Little and Often

Watching my two and a half year old clean up can be a painful experience. Pick up two board books, try to untangle a third from a blanket, drop one, pick it up, free the blanket one and bend to pick it up, drop the other two, pick these two up, step forward to get the third, stumble over the blanket, drop one, bend, pick up ALL three, take two steps, drop one. On and on. As an infinitely more capable adult (or big sibling) watching this process can be torture. The desire to step in and make it smooth, efficient, painless can be almost impossible to resist. But the most shocking part of the whole process is that, ultimately, it works. The books end up on the shelf, and my little girl is slightly puffed up with pleasure at a job well done. 

Why does it work? Certainly not through efficiency, speed or accuracy. It works through continual, small (sometimes futile) efforts. 
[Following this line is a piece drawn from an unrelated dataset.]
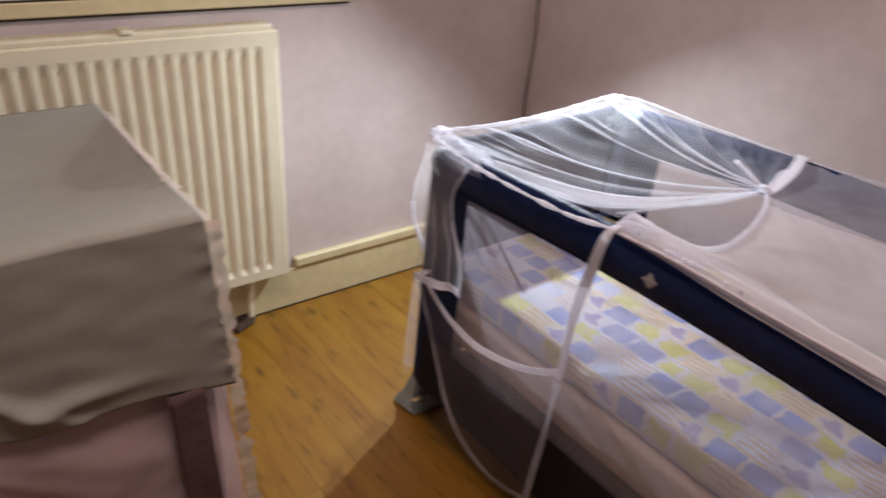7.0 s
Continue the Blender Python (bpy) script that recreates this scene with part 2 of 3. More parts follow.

“Little and often.” I first heard this quote from my mom, which she heard from another artist about making time for creative efforts, but I’ve been thinking about how it applies to any effort—particularly spiritual effort. 

Turn to the Lord: think of Him, take a deep breath, trust Him for this moment, utter a tiny prayer. Just do it, it doesn’t have to be big and certainly not perfect. But do it often.

For years I have been trying to make gratitude a bigger part of my life. For the last year and a half that has taken the form of writing a daily gratitude for my husband. It is sometimes very brief, sometimes left undone for a few days so I have to play catch up. It sometimes feels manufactured and pointless, and I have to force myself to do it. Yet because I do it, taken all together my book of gratitudes is not so little. 

Little and often. Does this resonate with you? It certainly helps me to remember (for the eightieth time) that growth doesn’t have to (isn’t supposed to) be fast or big, it just needs to be worked at consistently. What are the little and often spiritual practices that work for you? 

I like the thought of embracing my inner two year old who is at once so maddeningly inefficient, and so impressively persistent. And if she can get the job done, maybe I can too. It’s of course not the sweeping change I want, but it is powerful. Because after all, the Lord Himself told us that this is how He will change us: “Little by little I will drive them out from before you, until you have increased, and you inherit the land.” (Exodus 23:30

About Tania Alden

Tania is a wife, mother and watercolour painter (when she has the time and brain space). She currently lives in Bryn Athyn, Pennsylvania but holds a special place in her heart for Westville, South Africa where she grew up. She and husband Micah are delighted and exhausted parents to three young children. As the daughter of a minister, married to the son of a minister, New Church ideas have always formed a central and important part of Tania’s family life, but now as a mother, finding ways to communicate and teach these values to young children has given them a new meaning and power. And it is exciting, and daunting, to know that the journey of spiritual understanding is just barely beginning!

7 thoughts on “Little and Often

  1. Oh, Tania – this absolutely DOES resonate with me! In these later years without youngsters to fill most of my time, it takes the form of a few quiet moments in the morning to dip into the Arcana. By “little and little” I am finally working my way through it for the first time. And because of the persistent effort to make time for it, I have come to relish that time. And what gems there are to be discovered in those pages!

    1. Ah I love that. Something I look forward to tackling one day. I am daunted and excited by the prospect. This is a good reminder. Thanks for sharing!

  2. Yes! I really like this approach and this reminder. And I love the images of Simone helping out and the pleasure it brings her. I guess the Lord let’s us flop around and slowly slowly change so it can be our own project. ❤️

    1. And that we are to Him as a toddler is to us (but moreso)… a very humbling reminder.

  3. Your thoughts reminded me of a poem that is also a hymn. See below. Just as the little things gradually build to big good things, so the little things that aren’t so good can gradually build to worse things. Either way, the little daily things that become our habits are powerful, like your gratitude journal. Thanks for sharing.

    Little Things Poem

    by Julia Carney, 1845

    Little drops of water
    Little grains of sand,
    Make the mighty ocean,
    And the pleasant land.

    So the little moments,
    Humble though they be,
    Make the mighty ages
    Of eternity.

    So our little errors
    Lead the soul away
    From the path of virtue,
    Far in sin to stray.

    Little deeds of kindness,
    Little words of love,
    Make our earth happy,
    Like the Heaven above.

  4. “Little and often.” Can be used for so much of spiritual endeavor, as well as physical!